▶ _TO DO_:
Search the material for the string "soft", then return every line where it is found.

▶ _GIVEN INFORMATION_:
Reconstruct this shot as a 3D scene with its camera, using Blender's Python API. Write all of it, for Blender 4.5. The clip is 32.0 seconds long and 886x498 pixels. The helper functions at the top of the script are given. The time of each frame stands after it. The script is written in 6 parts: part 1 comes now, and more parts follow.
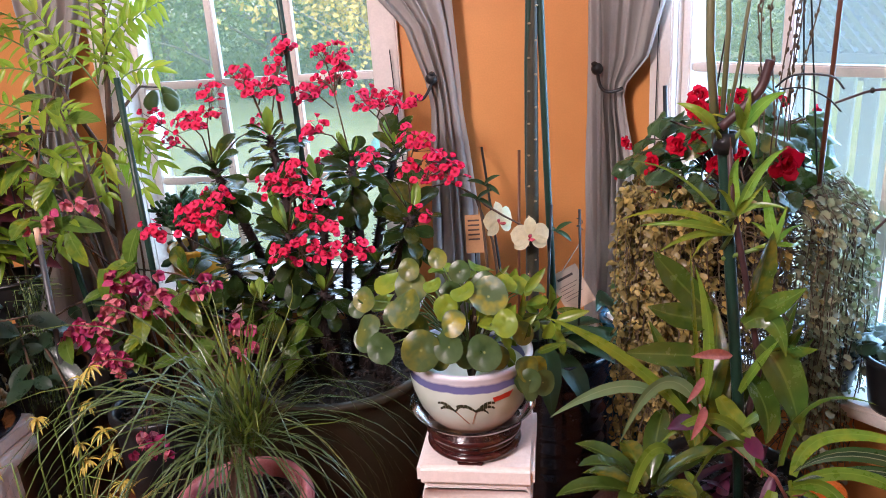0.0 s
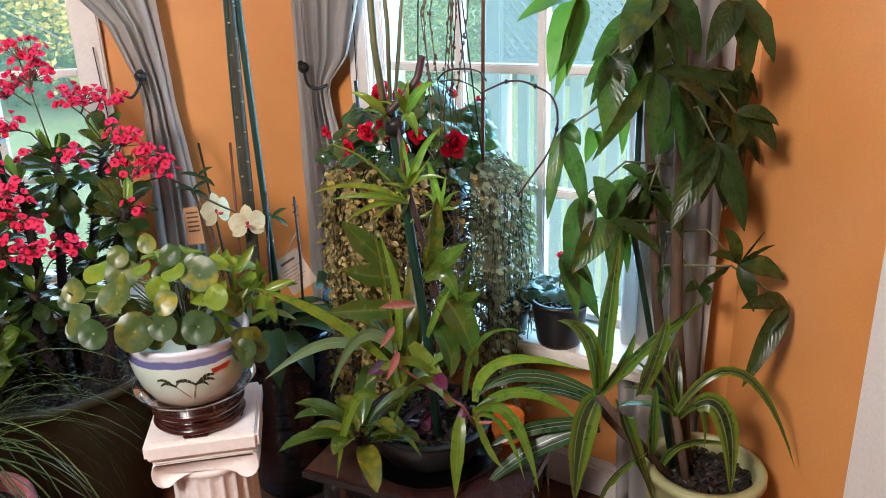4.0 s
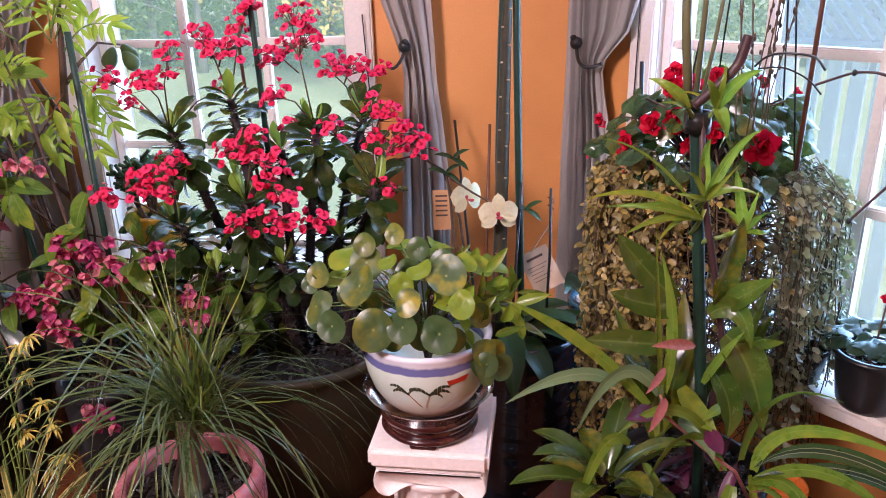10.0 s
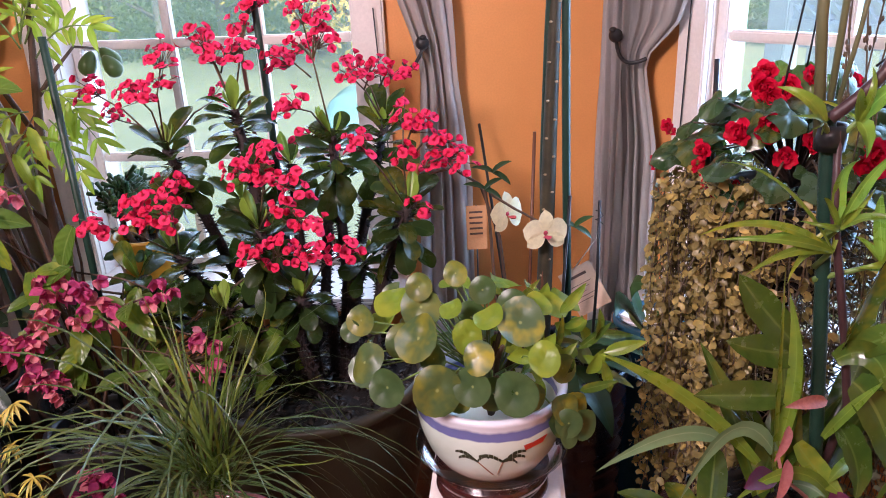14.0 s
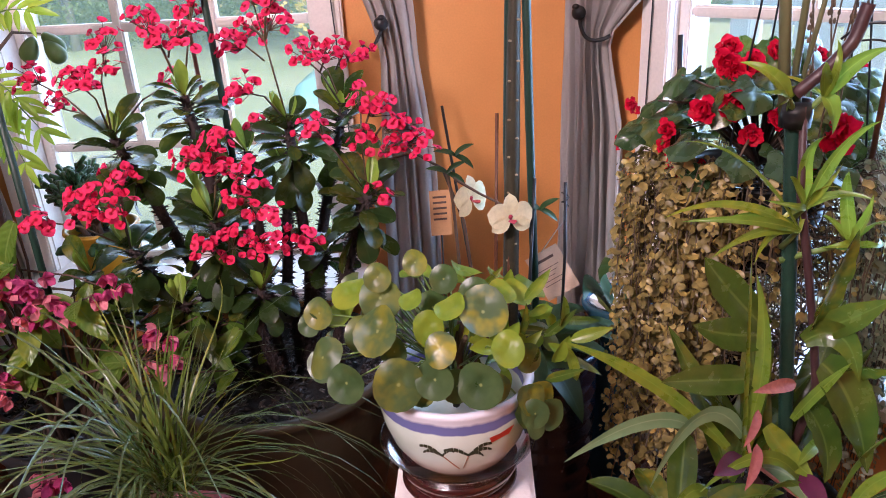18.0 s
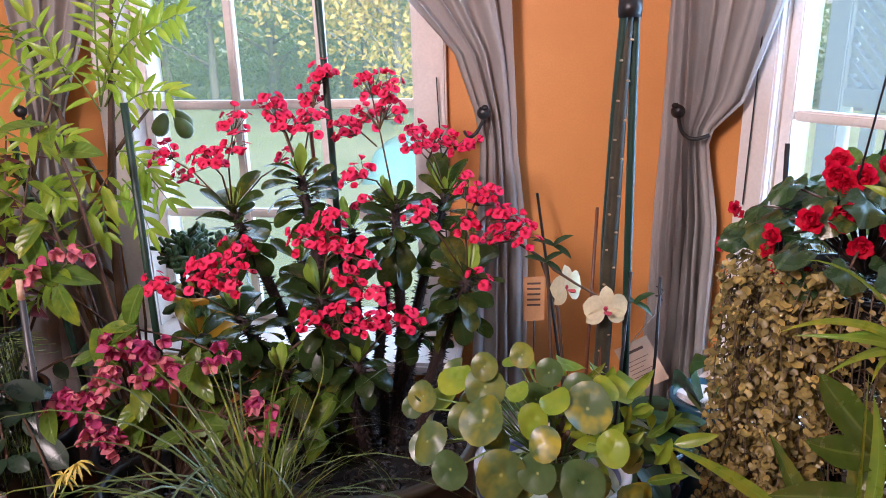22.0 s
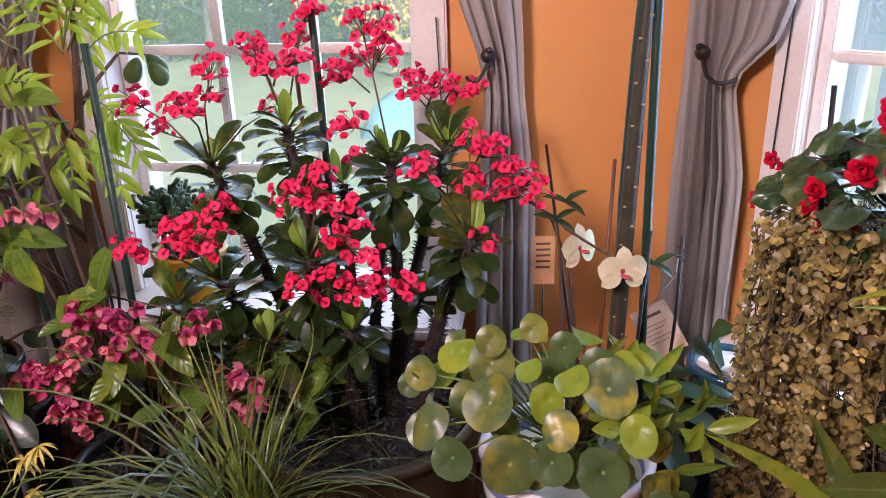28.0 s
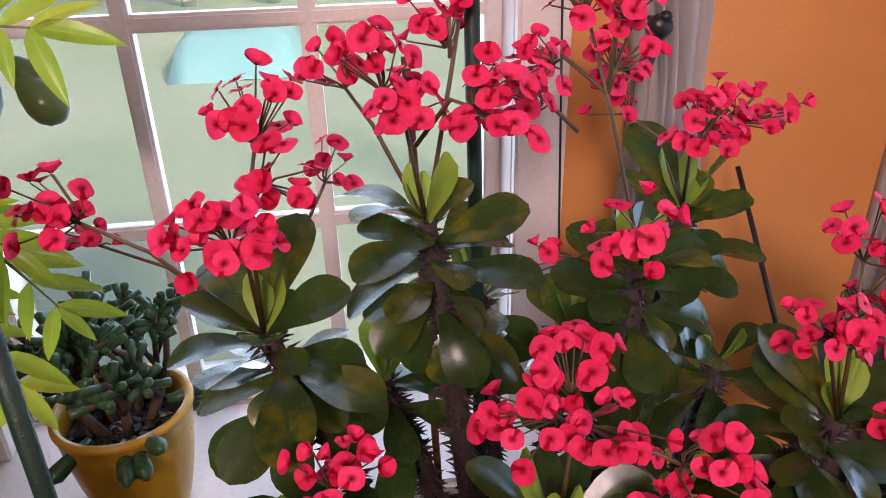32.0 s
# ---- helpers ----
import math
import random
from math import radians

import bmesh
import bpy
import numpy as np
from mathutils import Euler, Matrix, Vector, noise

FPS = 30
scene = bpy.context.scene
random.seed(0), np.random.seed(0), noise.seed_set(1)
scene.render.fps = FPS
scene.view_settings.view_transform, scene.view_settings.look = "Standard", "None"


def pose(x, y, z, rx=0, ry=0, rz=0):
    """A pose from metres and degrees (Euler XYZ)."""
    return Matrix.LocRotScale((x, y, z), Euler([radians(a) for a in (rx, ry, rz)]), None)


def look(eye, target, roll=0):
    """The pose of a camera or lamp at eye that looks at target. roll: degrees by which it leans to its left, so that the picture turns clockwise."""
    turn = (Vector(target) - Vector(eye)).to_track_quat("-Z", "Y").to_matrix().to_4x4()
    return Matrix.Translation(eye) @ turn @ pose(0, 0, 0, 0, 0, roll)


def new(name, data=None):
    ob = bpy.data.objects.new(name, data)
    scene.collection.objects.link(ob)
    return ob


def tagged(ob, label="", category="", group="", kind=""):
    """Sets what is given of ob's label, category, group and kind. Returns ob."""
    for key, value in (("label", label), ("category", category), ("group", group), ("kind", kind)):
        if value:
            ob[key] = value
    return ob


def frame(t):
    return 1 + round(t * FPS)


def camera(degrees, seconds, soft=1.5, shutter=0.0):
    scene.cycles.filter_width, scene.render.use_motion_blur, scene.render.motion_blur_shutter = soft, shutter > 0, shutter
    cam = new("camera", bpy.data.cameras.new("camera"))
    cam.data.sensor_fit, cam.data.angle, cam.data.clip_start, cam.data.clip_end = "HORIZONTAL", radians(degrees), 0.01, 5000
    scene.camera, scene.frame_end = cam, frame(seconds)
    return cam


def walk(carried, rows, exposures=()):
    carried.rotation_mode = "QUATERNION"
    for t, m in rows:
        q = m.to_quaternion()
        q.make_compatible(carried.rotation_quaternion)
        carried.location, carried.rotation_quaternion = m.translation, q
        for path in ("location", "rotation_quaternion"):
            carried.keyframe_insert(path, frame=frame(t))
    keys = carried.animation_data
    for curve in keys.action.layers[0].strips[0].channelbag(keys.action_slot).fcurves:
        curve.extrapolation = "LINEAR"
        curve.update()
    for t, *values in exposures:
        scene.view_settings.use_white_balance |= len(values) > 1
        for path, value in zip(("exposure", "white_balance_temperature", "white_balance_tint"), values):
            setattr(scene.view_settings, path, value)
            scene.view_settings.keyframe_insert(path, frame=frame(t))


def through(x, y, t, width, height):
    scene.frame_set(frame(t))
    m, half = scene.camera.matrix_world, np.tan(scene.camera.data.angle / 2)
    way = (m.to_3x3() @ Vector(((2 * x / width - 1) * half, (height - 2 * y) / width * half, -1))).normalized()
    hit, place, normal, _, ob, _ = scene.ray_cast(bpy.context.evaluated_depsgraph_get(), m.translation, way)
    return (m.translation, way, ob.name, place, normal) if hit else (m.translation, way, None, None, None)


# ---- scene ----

▶ _EXERCISE ANSWER_:
def camera(degrees, seconds, soft=1.5, shutter=0.0):
    scene.cycles.filter_width, scene.render.use_motion_blur, scene.render.motion_blur_shutter = soft, shutter > 0, shutter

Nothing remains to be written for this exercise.